▸ PROBLEM
Leave out the pictures and transcribe everything else exactly.

▸ DATA LINES

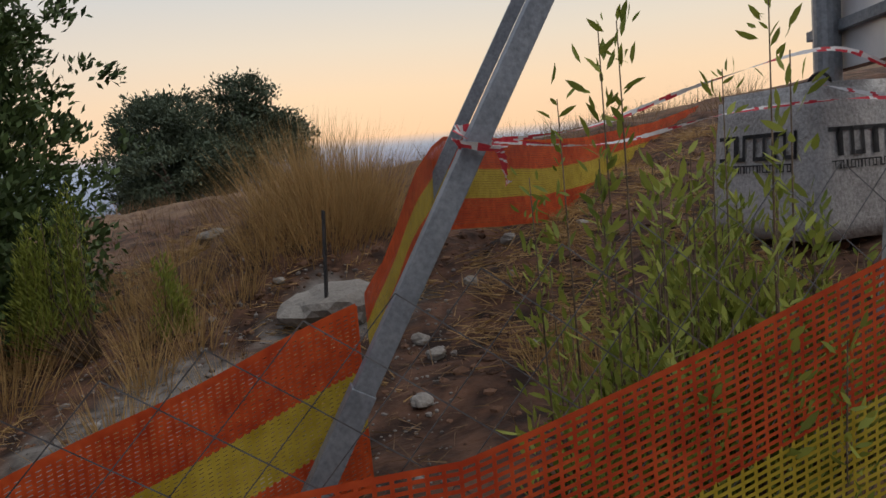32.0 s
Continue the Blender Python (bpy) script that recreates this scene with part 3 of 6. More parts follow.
for k in range(3):
    bars("small_print", 1.80, 2.03, 2.66 - k * 0.085, 0.06, INK if k < 2 else INK_BLUE, hoarding, 34 + k)
part("emblem", flat([(2.06, 2.52), (2.10, 2.52), (2.14, 2.74), (2.10, 2.74)], -0.004), INK_BLUE, hoarding, "light blue slanted emblem")
part("emblem", flat([(2.12, 2.52), (2.16, 2.52), (2.20, 2.74), (2.16, 2.74)], -0.004), INK_BLUE, hoarding)
bm = tube([(2.53, -0.006, 2.74), (2.45, -0.006, 2.71), (2.42, -0.006, 2.65), (2.46, -0.006, 2.59), (2.54, -0.006, 2.60)], 0.022, 6)
part("emblem", bm, INK, hoarding, "dark open ring emblem")
bars("small_print", 2.38, 2.62, 2.48, 0.06, INK_PALE, hoarding, 39)
for px in (0.98, 1.70, 2.28):
    part("divider", rect(px, 2.52, px + 0.004, 2.76, -0.003), BOARD_BAND, hoarding)

# lines of writing: who builds what, on white and grey bands
ROLES = ["יזמים", "", "", "עירייה", "ניהול ופיקוח", "קבלן מבצע", "פיתוח נוף", "תנועה ותכנון", "קונסטרוקציה", "מים וביוב", "תאורה, חשמל ותקשורת", "יועץ קרקע", "שימור מבנים"]
STEP = 0.144
for k, role in enumerate(ROLES):
    z = 2.27 - k * STEP
    if k % 2 == 0:
        part("grey_band", rect(0.015, z - 0.045, BW - 0.05, z + 0.095, -0.0016, 0.002), BOARD_BAND, hoarding)
    if role:
        words(role, BW - 0.09, z, 0.078, INK, hoarding)
    bars("company_line", BW - 0.86 - (0.55, 0.62, 0.9, 0.25, 0.75, 1.3, 0.62, 0.75, 0.9, 1.25, 1.2, 1.35, 0.35)[k], BW - 0.82, z, 0.062, INK_FAINT, hoarding, 60 + k, gap=0.55, fill=0.42)
    if k not in (1, 2):
        bars("number_line", 0.10, 0.62, z + (0.07 if k == 0 else 0), 0.062, INK_FAINT, hoarding, 80 + k, gap=0.12, fill=0.42)
for k in range(5):
    part("number_bar", rect(1.29 + 0.135 * k, 0.22 if k else 0.27, 1.29 + 0.135 * k + (0.10 if k else 0.06), 0.395 if k else 0.34, -0.004), INK_PALE, hoarding)
rnd = random.Random(9)
for k in range(26):
    x, z, h = rnd.choice((0.03, 0.05, 2.9)) + rnd.random() * 0.08, rnd.uniform(0.0, 2.0), rnd.uniform(0.02, 0.14)
    part("rust_mark", flat([(x, z), (x + 0.008, z), (x + 0.006, z + h), (x + 0.002, z + h)], -0.0035, 0.001), RUST, hoarding)
for x, z, w, h in ((0.72, 1.86, 0.02, 0.05), (0.92, 1.65, 0.05, 0.06), (0.90, 1.55, 0.035, 0.03), (0.74, 0.98, 0.02, 0.04), (2.02, 1.22, 0.01, 0.16), (2.12, 0.18, 0.008, 0.22), (0.80, 0.25, 0.006, 0.25), (2.35, 2.0, 0.04, 0.02)):
    part("scratch", flat([(x, z), (x + w, z + 0.004), (x + w * 0.7, z + h), (x + w * 0.2, z + h * 0.9)], -0.0036, 0.001), RUST, hoarding)

# braces behind it
def brace(foot, head, sleeve):
    b = thing("brace", "slanting grey square steel prop behind the hoarding", "prop", group="hoarding props")
    d = Vector(head) - Vector(foot)
    q = Matrix.Translation(foot) @ d.to_track_quat("Z", "Y").to_matrix().to_4x4()
    part("bar", box(0.085, 0.085, d.length, 0, 0, 0, 0.006), GREY_STEEL, b, m=q)
    part("sleeve", box(0.098, 0.098, sleeve, 0, 0, 0, 0.004), GREY_STEEL, b, m=q)
    part("head_plate", box(0.16, 0.02, 0.2, 0, 0, 0, 0.004), GREY_STEEL, b, m=Matrix.Translation(Vector(head) - Vector((0, 0, 0.1))))
    return b


brace((2.24, 19.92, -2.20), (2.99, 16.80, 3.45), 0.92)
brace((4.66, 19.70, -1.42), (4.96, 16.80, 3.75), 0.2)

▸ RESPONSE
32.0 s
Continue the Blender Python (bpy) script that recreates this scene with part 3 of 6. More parts follow.
for k in range(3):
    bars("small_print", 1.80, 2.03, 2.66 - k * 0.085, 0.06, INK if k < 2 else INK_BLUE, hoarding, 34 + k)
part("emblem", flat([(2.06, 2.52), (2.10, 2.52), (2.14, 2.74), (2.10, 2.74)], -0.004), INK_BLUE, hoarding, "light blue slanted emblem")
part("emblem", flat([(2.12, 2.52), (2.16, 2.52), (2.20, 2.74), (2.16, 2.74)], -0.004), INK_BLUE, hoarding)
bm = tube([(2.53, -0.006, 2.74), (2.45, -0.006, 2.71), (2.42, -0.006, 2.65), (2.46, -0.006, 2.59), (2.54, -0.006, 2.60)], 0.022, 6)
part("emblem", bm, INK, hoarding, "dark open ring emblem")
bars("small_print", 2.38, 2.62, 2.48, 0.06, INK_PALE, hoarding, 39)
for px in (0.98, 1.70, 2.28):
    part("divider", rect(px, 2.52, px + 0.004, 2.76, -0.003), BOARD_BAND, hoarding)

# lines of writing: who builds what, on white and grey bands
ROLES = ["יזמים", "", "", "עירייה", "ניהול ופיקוח", "קבלן מבצע", "פיתוח נוף", "תנועה ותכנון", "קונסטרוקציה", "מים וביוב", "תאורה, חשמל ותקשורת", "יועץ קרקע", "שימור מבנים"]
STEP = 0.144
for k, role in enumerate(ROLES):
    z = 2.27 - k * STEP
    if k % 2 == 0:
        part("grey_band", rect(0.015, z - 0.045, BW - 0.05, z + 0.095, -0.0016, 0.002), BOARD_BAND, hoarding)
    if role:
        words(role, BW - 0.09, z, 0.078, INK, hoarding)
    bars("company_line", BW - 0.86 - (0.55, 0.62, 0.9, 0.25, 0.75, 1.3, 0.62, 0.75, 0.9, 1.25, 1.2, 1.35, 0.35)[k], BW - 0.82, z, 0.062, INK_FAINT, hoarding, 60 + k, gap=0.55, fill=0.42)
    if k not in (1, 2):
        bars("number_line", 0.10, 0.62, z + (0.07 if k == 0 else 0), 0.062, INK_FAINT, hoarding, 80 + k, gap=0.12, fill=0.42)
for k in range(5):
    part("number_bar", rect(1.29 + 0.135 * k, 0.22 if k else 0.27, 1.29 + 0.135 * k + (0.10 if k else 0.06), 0.395 if k else 0.34, -0.004), INK_PALE, hoarding)
rnd = random.Random(9)
for k in range(26):
    x, z, h = rnd.choice((0.03, 0.05, 2.9)) + rnd.random() * 0.08, rnd.uniform(0.0, 2.0), rnd.uniform(0.02, 0.14)
    part("rust_mark", flat([(x, z), (x + 0.008, z), (x + 0.006, z + h), (x + 0.002, z + h)], -0.0035, 0.001), RUST, hoarding)
for x, z, w, h in ((0.72, 1.86, 0.02, 0.05), (0.92, 1.65, 0.05, 0.06), (0.90, 1.55, 0.035, 0.03), (0.74, 0.98, 0.02, 0.04), (2.02, 1.22, 0.01, 0.16), (2.12, 0.18, 0.008, 0.22), (0.80, 0.25, 0.006, 0.25), (2.35, 2.0, 0.04, 0.02)):
    part("scratch", flat([(x, z), (x + w, z + 0.004), (x + w * 0.7, z + h), (x + w * 0.2, z + h * 0.9)], -0.0036, 0.001), RUST, hoarding)

# braces behind it
def brace(foot, head, sleeve):
    b = thing("brace", "slanting grey square steel prop behind the hoarding", "prop", group="hoarding props")
    d = Vector(head) - Vector(foot)
    q = Matrix.Translation(foot) @ d.to_track_quat("Z", "Y").to_matrix().to_4x4()
    part("bar", box(0.085, 0.085, d.length, 0, 0, 0, 0.006), GREY_STEEL, b, m=q)
    part("sleeve", box(0.098, 0.098, sleeve, 0, 0, 0, 0.004), GREY_STEEL, b, m=q)
    part("head_plate", box(0.16, 0.02, 0.2, 0, 0, 0, 0.004), GREY_STEEL, b, m=Matrix.Translation(Vector(head) - Vector((0, 0, 0.1))))
    return b


brace((2.24, 19.92, -2.20), (2.99, 16.80, 3.45), 0.92)
brace((4.66, 19.70, -1.42), (4.96, 16.80, 3.75), 0.2)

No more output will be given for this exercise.